Dan bagi masyarakat Tana Beru ada prosesi adat yang harus dilalui sebelum pembuatan sebuah Kapal atau Perahu Phinisi dilakukan. Mereka menyebut prosesi adat itu dengan sebutan “Ruling”, yakni tata cara adat istiadat untuk membuat sebuah perahu atau kapal phinisi, sudah termasuk di dalamnya diatur mengenai pencarian dan penebangan pohon untuk bahan pembuatan kapal/perahu, lalu mengenai pemotongan dan pengeringan kayu, kemudian perakitan, pemasangan tiang kapal serta peluncuran kapal/perahu phinisi.
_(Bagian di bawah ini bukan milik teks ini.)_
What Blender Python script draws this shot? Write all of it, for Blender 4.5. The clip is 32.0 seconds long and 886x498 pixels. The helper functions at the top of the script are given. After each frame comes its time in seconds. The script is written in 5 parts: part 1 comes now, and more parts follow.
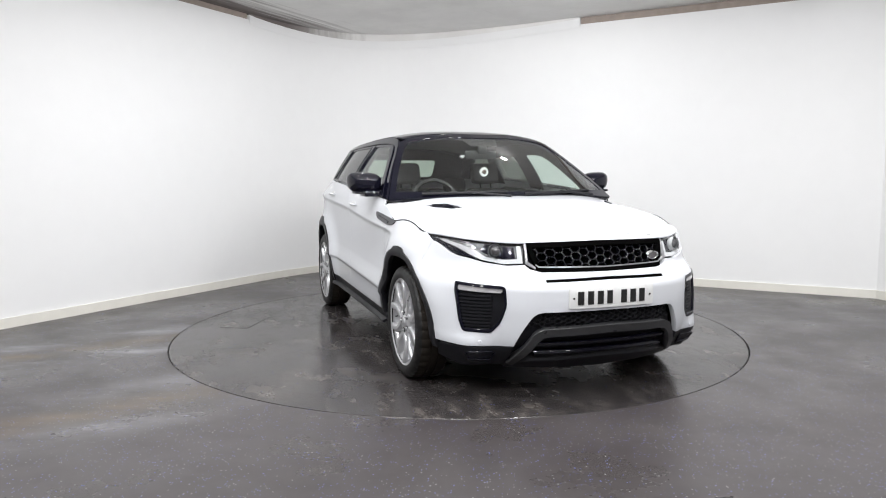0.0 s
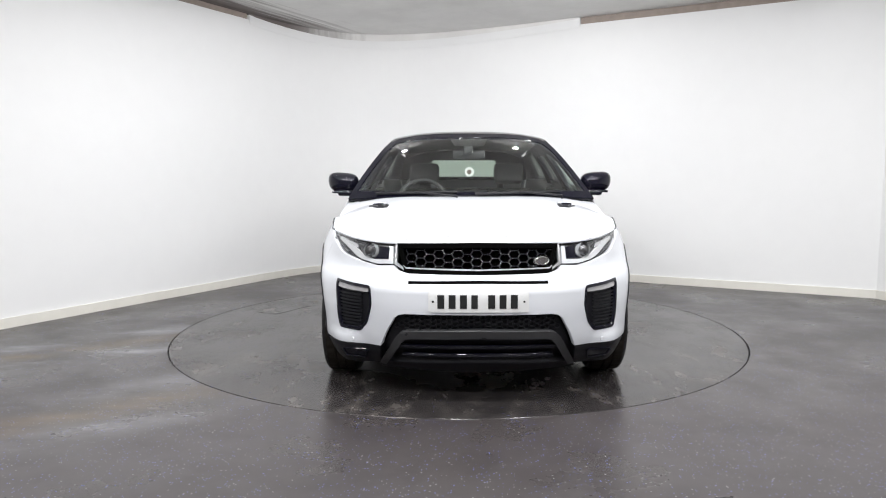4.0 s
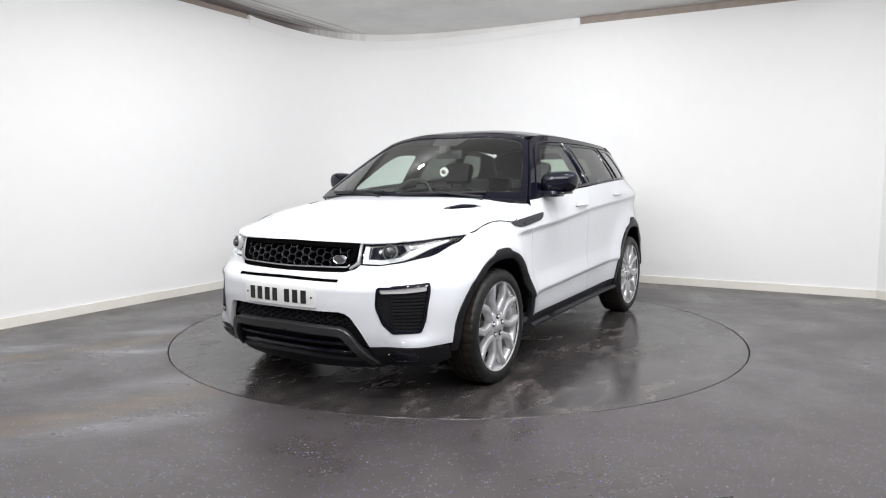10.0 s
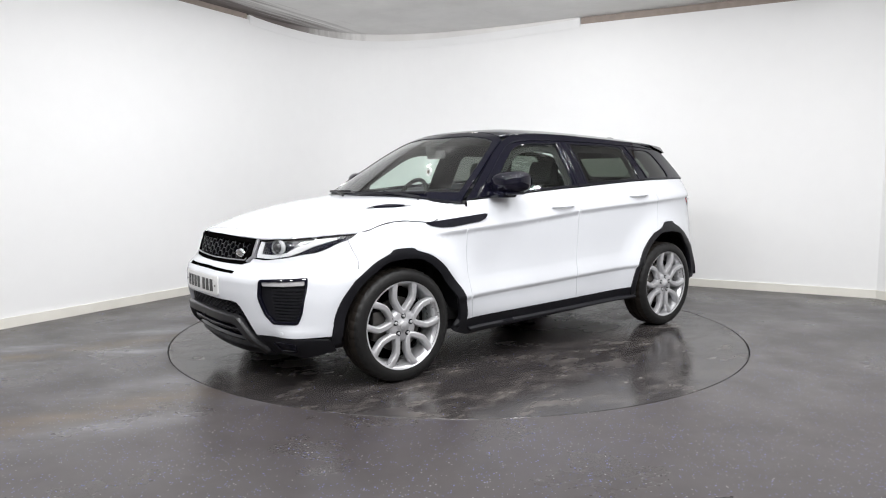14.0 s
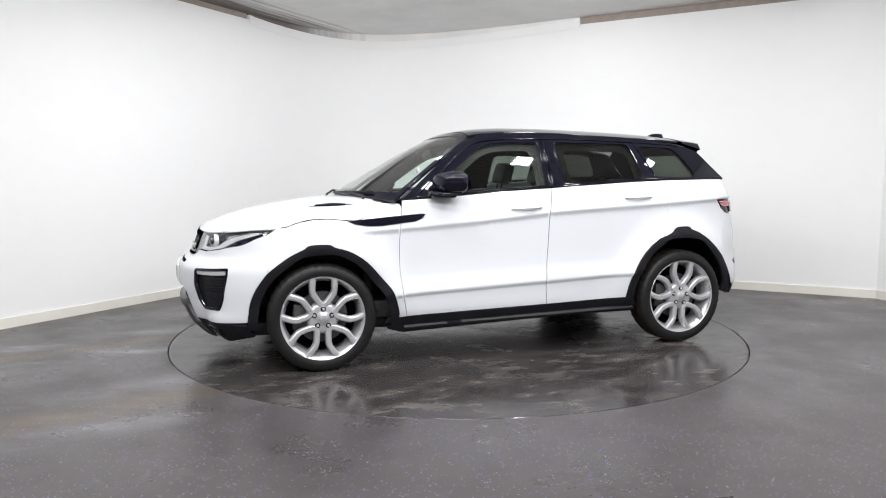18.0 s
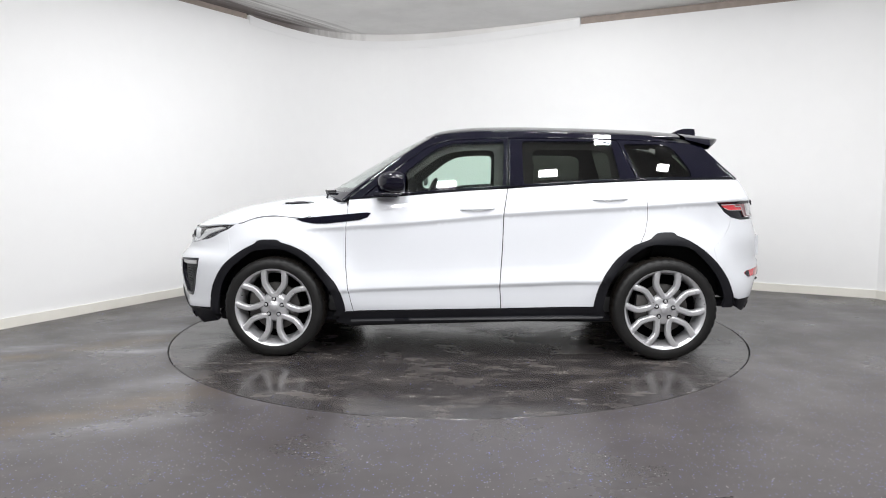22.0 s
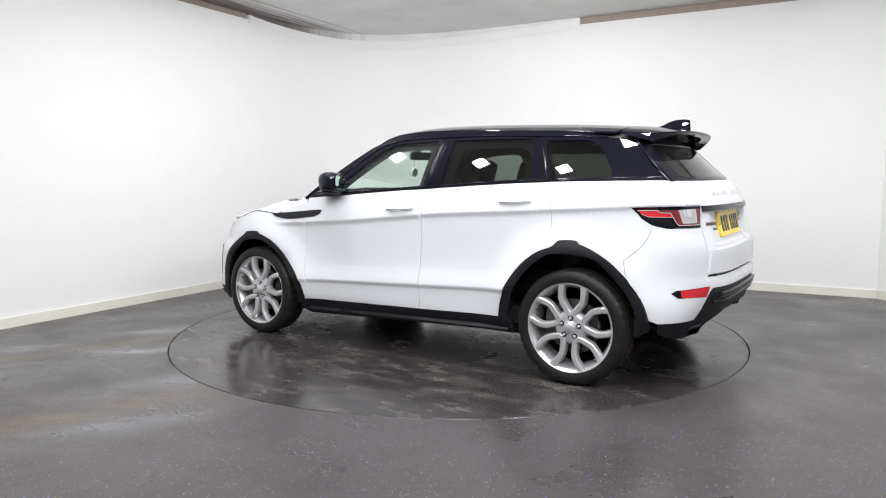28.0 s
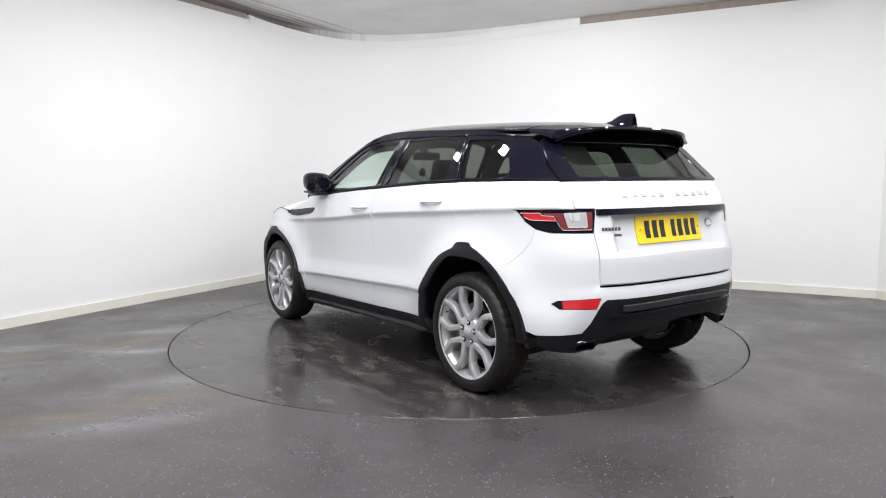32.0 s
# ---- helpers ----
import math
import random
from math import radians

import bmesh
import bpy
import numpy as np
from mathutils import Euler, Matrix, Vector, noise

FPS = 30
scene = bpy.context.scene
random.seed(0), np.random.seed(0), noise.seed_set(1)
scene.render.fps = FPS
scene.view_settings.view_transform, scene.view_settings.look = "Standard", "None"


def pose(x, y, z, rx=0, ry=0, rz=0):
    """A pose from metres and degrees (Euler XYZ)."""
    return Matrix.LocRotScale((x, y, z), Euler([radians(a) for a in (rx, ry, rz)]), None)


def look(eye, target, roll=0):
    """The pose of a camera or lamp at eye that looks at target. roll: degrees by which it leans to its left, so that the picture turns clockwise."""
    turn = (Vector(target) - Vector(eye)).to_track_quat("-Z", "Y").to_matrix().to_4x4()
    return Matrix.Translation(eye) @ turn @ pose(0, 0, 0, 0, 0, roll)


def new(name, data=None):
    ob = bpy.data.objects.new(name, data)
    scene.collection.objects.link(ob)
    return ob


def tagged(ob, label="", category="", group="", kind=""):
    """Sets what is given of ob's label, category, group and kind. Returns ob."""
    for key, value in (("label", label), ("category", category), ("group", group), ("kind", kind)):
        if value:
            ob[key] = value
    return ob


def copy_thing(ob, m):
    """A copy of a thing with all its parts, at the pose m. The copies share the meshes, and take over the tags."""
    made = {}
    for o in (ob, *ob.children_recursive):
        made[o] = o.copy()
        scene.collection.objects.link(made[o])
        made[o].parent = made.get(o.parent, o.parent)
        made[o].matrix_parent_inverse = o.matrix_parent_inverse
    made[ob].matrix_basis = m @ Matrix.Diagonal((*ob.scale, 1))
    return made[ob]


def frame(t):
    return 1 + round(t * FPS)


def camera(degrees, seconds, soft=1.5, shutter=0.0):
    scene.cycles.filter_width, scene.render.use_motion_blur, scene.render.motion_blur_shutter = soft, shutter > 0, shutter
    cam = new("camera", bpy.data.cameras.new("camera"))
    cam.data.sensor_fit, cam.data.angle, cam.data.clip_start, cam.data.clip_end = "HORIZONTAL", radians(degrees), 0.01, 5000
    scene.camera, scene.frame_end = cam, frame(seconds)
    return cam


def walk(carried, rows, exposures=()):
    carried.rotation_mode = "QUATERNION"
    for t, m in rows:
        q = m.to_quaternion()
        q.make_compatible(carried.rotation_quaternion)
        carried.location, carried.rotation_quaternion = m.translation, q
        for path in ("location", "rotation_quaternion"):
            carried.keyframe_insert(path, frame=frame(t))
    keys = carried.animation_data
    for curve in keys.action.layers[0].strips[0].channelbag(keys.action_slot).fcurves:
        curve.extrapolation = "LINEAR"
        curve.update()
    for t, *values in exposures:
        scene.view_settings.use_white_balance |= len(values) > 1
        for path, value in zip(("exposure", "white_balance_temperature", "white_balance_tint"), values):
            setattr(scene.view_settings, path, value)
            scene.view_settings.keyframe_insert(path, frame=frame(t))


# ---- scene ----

# camera: stands still on its tripod
EYE = (0.0, -5.729, 1.2366)
cam = camera(64.43, 32.0, soft=1.1)
YAW, PITCH, LEAN = -1.0927, 5.8326, -0.173
cam_pose = pose(*EYE, 90 - PITCH, 0, -YAW) @ pose(0, 0, 0, 0, 0, LEAN)
walk(cam, [(0.0, cam_pose), (32.0, cam_pose)])

# world: a closed hall, next to no light from outside
world = bpy.data.worlds.new("world")
world.use_nodes = True
world.node_tree.nodes["Background"].inputs[0].default_value = (0.9, 0.95, 1.0, 1)
world.node_tree.nodes["Background"].inputs[1].default_value = 0.02
scene.world = world
scene.view_settings.exposure = 0.0

CEIL = 3.12


def lamp_area(name, x, y, z, w, d, power, tilt=0.0):
    data = bpy.data.lights.new(name, "AREA")
    data.shape, data.size, data.size_y, data.energy = "RECTANGLE", w, d, power
    data.color = (0.985, 0.99, 1.0)
    ob = new(name, data)
    ob.matrix_world = pose(x, y, z, tilt, 0, 0)
    return ob


# ---- materials ----
def nodes_of(name):
    m = bpy.data.materials.new(name)
    m.use_nodes = True
    return m, m.node_tree.nodes, m.node_tree.links, m.node_tree.nodes["Principled BSDF"]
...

Dari prosesi Ruling inilah bisa kita ketahui, bahwa masyarakat Tana Beru sudah sejak dahulu selalu berusaha menjaga kelestarian alam beserta segala isinya, karena mereka mempunyai aturan tersendiri, yang tidak memperbolehkan menebang sembarangan pohon untuk membuat sebuah perahu. Pohon yang bakalan ditebang, haruslah pohon yang benar-benar sudah tua dan layak untuk dijadikan sebuah kapal/perahu.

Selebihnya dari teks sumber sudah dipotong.